In our example, the truth distribution is 50% shirts and 50% shoes, while the train distribution is 10% shirts and 90% shoes. As a results, the model trained on training set will classify more shoes than shirts. That’s why we need to adjust the probability distribution by the following formulas.

[Background.] See we have

x_i^{'} \sim q(x), n_q samples in test set (truth distribution)

x_i \sim p(x), n_p samples in training set

To train a classier f_c for distinguish train and truth distribution, we define a “classifier training set” C = \{(a_i, b_i), ... \}, which is the combination of training and testing set, and it has n_c = (n_p + n_q) samples, and

b_i = -1 , if a_i \sim p(x), i.e. draw from training set;

b_i = 1 , if a_i \sim q(x), i.e. draw from test set.

As b_i is a binary classifier,

p(b_i=1 | a_i) = \frac{q(x) w_q}{p(x) w_p + q(x) w_q} \text{ where } w_p = \frac{n_p}{n_p + n_q}, w_q = \frac{n_q}{n_p + n_q}

and hence,

\frac{Pr(b_i=1|a_i)}{Pr(b_i=-1|a_i)} = \frac{q(x) n_q}{p(x) n_p}

Also, by HW3, we know

\frac{Pr (b_i = 1 | a_i)}{Pr (b_i = -1 | a_i)} = exp(f_{c}(x)),

Hence, by above two functions, **for unbalanced train and test sets**:

\frac{q(x)}{p(x)} = \frac{n_p}{n_q } exp(f_{c}(x))

i.e. the classifier will have more weights on q(x) if n_p > n_q.

Now back to our covariance shift problem, we can approximately the function by the classifier:

\int q(x) f(x) dx = \int p(x) \alpha(x) f(x) dx, where \alpha (x) = \frac{q(x)}{p(x)} = \frac{n_p}{n_q } exp(f_{c}(x))

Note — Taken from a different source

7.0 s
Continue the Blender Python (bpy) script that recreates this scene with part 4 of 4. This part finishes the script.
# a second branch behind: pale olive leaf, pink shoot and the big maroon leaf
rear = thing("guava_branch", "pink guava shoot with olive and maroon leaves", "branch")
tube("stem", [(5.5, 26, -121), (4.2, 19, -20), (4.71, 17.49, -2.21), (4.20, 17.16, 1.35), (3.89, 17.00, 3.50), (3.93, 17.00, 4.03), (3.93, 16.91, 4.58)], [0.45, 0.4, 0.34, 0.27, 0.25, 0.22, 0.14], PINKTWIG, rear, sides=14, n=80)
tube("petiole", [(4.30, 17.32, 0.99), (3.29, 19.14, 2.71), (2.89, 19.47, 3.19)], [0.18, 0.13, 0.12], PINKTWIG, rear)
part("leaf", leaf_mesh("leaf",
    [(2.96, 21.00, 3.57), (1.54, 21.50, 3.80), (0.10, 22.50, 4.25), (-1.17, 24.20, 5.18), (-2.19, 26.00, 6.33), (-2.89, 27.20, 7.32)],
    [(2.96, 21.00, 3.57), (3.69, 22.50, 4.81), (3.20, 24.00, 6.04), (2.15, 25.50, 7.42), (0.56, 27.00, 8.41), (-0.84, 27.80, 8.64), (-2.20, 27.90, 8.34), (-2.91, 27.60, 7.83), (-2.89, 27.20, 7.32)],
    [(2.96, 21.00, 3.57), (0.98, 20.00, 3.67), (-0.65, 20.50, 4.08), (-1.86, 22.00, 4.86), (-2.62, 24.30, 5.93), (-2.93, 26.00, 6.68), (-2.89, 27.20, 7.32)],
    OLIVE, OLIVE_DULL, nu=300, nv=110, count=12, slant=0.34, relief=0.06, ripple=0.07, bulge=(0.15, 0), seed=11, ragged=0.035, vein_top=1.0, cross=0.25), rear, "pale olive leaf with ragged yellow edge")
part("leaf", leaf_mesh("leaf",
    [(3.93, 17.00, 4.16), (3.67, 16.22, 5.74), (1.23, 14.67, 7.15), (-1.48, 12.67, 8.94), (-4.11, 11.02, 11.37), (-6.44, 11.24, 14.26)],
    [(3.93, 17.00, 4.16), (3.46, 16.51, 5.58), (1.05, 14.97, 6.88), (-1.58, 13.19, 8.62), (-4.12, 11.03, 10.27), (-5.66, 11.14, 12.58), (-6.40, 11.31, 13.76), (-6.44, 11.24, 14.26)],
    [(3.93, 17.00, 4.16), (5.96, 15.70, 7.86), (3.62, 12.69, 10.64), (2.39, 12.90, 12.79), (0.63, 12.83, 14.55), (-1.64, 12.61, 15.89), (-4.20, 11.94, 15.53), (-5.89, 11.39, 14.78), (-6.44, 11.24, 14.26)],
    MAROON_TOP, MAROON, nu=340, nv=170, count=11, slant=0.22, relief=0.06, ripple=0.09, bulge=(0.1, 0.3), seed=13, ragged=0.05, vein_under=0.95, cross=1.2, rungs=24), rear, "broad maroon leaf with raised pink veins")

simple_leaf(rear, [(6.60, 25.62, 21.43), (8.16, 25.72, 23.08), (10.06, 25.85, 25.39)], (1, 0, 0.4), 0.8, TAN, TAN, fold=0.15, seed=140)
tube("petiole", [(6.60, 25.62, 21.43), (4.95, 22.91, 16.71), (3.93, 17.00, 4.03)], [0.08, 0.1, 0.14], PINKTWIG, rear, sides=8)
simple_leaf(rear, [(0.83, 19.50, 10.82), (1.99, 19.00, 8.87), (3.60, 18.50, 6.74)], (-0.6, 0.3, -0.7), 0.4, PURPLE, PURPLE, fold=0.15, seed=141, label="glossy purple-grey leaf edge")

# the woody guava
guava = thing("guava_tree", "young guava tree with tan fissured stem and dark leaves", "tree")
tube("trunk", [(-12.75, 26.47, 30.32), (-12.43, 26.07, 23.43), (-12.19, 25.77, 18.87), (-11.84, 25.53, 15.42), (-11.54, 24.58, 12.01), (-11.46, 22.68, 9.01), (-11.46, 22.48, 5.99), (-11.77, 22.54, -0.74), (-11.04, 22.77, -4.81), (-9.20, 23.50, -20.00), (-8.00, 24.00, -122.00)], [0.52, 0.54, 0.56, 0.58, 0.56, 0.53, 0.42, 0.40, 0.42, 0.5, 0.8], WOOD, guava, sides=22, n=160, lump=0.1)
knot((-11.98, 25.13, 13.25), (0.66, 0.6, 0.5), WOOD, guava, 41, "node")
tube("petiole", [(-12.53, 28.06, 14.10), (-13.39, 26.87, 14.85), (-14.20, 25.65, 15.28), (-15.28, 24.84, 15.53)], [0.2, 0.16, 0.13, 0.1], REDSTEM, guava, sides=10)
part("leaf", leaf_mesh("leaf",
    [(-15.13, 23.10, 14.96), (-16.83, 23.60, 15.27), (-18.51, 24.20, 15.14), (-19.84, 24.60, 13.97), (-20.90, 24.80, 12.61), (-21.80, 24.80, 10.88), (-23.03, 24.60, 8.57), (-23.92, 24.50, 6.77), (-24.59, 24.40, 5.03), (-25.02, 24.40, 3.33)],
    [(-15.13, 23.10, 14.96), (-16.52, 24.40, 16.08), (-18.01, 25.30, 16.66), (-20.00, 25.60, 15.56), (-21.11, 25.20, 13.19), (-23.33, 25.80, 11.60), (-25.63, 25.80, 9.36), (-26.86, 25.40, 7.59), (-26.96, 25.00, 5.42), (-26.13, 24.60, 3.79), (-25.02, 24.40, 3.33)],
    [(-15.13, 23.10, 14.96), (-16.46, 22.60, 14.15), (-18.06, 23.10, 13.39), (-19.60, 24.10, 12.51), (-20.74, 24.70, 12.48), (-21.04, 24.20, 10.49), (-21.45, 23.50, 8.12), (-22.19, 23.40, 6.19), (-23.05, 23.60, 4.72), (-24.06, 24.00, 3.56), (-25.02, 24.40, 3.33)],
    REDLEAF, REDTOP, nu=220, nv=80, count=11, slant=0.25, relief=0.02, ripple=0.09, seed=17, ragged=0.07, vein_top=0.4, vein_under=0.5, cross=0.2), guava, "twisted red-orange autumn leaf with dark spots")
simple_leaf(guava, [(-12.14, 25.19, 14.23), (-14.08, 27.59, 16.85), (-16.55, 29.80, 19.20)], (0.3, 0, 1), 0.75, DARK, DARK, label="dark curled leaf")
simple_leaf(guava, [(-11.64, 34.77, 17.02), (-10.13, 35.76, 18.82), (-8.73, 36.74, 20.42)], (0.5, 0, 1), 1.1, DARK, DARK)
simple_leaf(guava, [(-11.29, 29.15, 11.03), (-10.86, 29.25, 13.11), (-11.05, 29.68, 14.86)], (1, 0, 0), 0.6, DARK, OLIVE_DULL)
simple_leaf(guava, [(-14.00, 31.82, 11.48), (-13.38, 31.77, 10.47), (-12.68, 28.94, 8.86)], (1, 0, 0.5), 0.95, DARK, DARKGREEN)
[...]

i.e. for each sample x, we can approximate its probability by p(x) \alpha(x), where p(x) is from train distribution and \alpha(x) calculated by above classifier f_c,

or in the discrete cases,

\sum_i loss(y_i, \hat{y_i}) —> \sum_i loss(y_i, \hat{y_i}) * exp(f_c(x_i))

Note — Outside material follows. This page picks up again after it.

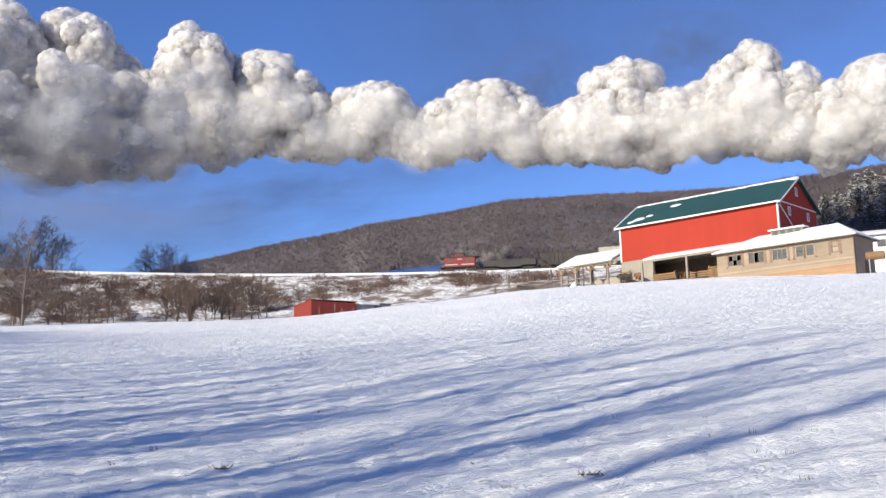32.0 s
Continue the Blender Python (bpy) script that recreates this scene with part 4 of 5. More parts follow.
def farmyard():
    """Beyond the parlour's end: a fuel tank on legs, a white outbuilding and odds and ends."""
    p = polar(48.3, 134)
    tk = thing("fuel_tank", "rusty orange fuel tank on legs beside the farm building", "tank")
    tk.matrix_world = pose(p.x, p.y, p.z, 0, 0, -48)
    bm = bmesh.new()
    tube(bm, (-0.95, 0, 2.05), (0.95, 0, 2.05), 0.5, 0.5, 20)
    for sx in (-1, 1):
        tube(bm, (sx * 0.95, 0, 2.05), (sx * 1.08, 0, 2.05), 0.5, 0.34, 20)
    part("drum", bm, ORANGE_WOOD, tk)
    for x in (-0.7, 0.7):
        part("saddle", boxes((x - 0.08, x + 0.08, -0.45, 0.45, 1.45, 1.62)), GREY_TIN, tk)
        for y in (-0.4, 0.4):
            part("leg", boxes((x - 0.05, x + 0.05, y - 0.05, y + 0.05, -0.3, 1.45)), GREY_TIN, tk)
    bm = bmesh.new()
    tube(bm, (0.2, 0, 2.5), (0.2, 0, 2.72), 0.09, 0.09, 10)
    part("filler_cap", bm, GREY_TIN, tk)
    q = polar(49.4, 158)
    wb = thing("white_outbuilding", "small white outbuilding with a snowy roof", "outbuilding")
    wb.matrix_world = pose(q.x, q.y, q.z - 0.3, 0, 0, -49)
    up = 0.1612 * 158 - q.z
    part("wall", boxes((-5, 5, -3, 3, 0, up)), WHITE_TRIM, wb)
    bm = bmesh.new()
    prism(bm, [(-3.4, up), (0, up + 0.9), (3.4, up), (3.4, up + 0.12), (0, up + 1.02), (-3.4, up + 0.12)], "x", -5.3, 5.3)
    part("roof", bm, GREY_TIN, wb)
    bm = bmesh.new()
    prism(bm, [(-3.45, up + 0.13), (0, up + 1.03), (0, up + 1.2), (-3.45, up + 0.3)], "x", -5.35, 5.35)
    part("roof_snow", bm, ROOF_SNOW, wb)
    part("window", boxes((-2.6, -1.5, -3.04, -3.0, up - 1.6, up - 0.6)), GLASS_DARK, wb)
    # planks and a snowy heap in the corral
    rng = random.Random(15)
    for k in range(5):
        az, d = 30.2 + 0.45 * k, 149.5 + rng.uniform(-1, 1)
        pl = thing("loose_plank", "weathered brown plank leaning in the corral", "plank", "planks in the corral")
        c = polar(az, d)
        pl.matrix_world = pose(c.x, c.y, c.z + 0.35, 0, rng.uniform(-12, 12), -az + rng.uniform(-8, 8))
        part("plank", boxes((-1.3, 1.3, -0.05, 0.05, -0.3, 0.25)), SHACK_WOOD if k % 2 else POST_WOOD, pl)
    for az, d, r in ((33.2, 149.5, 0.35),):
        c = polar(az, d)
        hp = thing("snow_heap", "lumpy heap of shovelled snow by the corral", "snow heap", "snow heaps")
        hp.location = c
        bm = bmesh.new()
        bmesh.ops.create_icosphere(bm, subdivisions=3, radius=1)
        for v in bm.verts:
            f = 1 + 0.3 * noise.noise(v.co * 1.8 + Vector((az, 0, 0)))
            v.co = Vector((v.co.x * r * 1.5 * f, v.co.y * r * f, v.co.z * 0.75 * f - 0.15))
        part("snow", bm, ROOF_SNOW, hp, smooth=True)
    # brush pile below the brow of the field
    c = polar(-3.1, 112)
    bp = tagged(new("brush_pile"), "dark pile of cut branches half under snow", "brush pile")
    bp.location = (c.x, c.y, c.z)
    up = 0.1005 * 112 - c.z
    for _ in range(46):
        bm = bmesh.new()
        x, y, zz = rng.gauss(0, 0.8), rng.gauss(0, 0.6), rng.uniform(-0.3, max(0.5, up + 0.7))
        a = rng.uniform(0, 3.14)
        tube(bm, (x - math.cos(a), y - math.sin(a), zz - rng.uniform(0, 0.5)), (x + math.cos(a), y + math.sin(a), zz + rng.uniform(-0.2, 0.3)), 0.07, 0.04, 5)
        part("branch", bm, BARK, bp)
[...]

Note the weighted factors can be implemented as ** sample_weight** parameters in

`SigmoidBinaryCrossEntropyLoss`

.Hw5 q3.2

**limslarmo**#3

To clarify… does $$f_c(x_i)$$ take the value of 1 or -1 or the original output of the data classifier that might be any float value?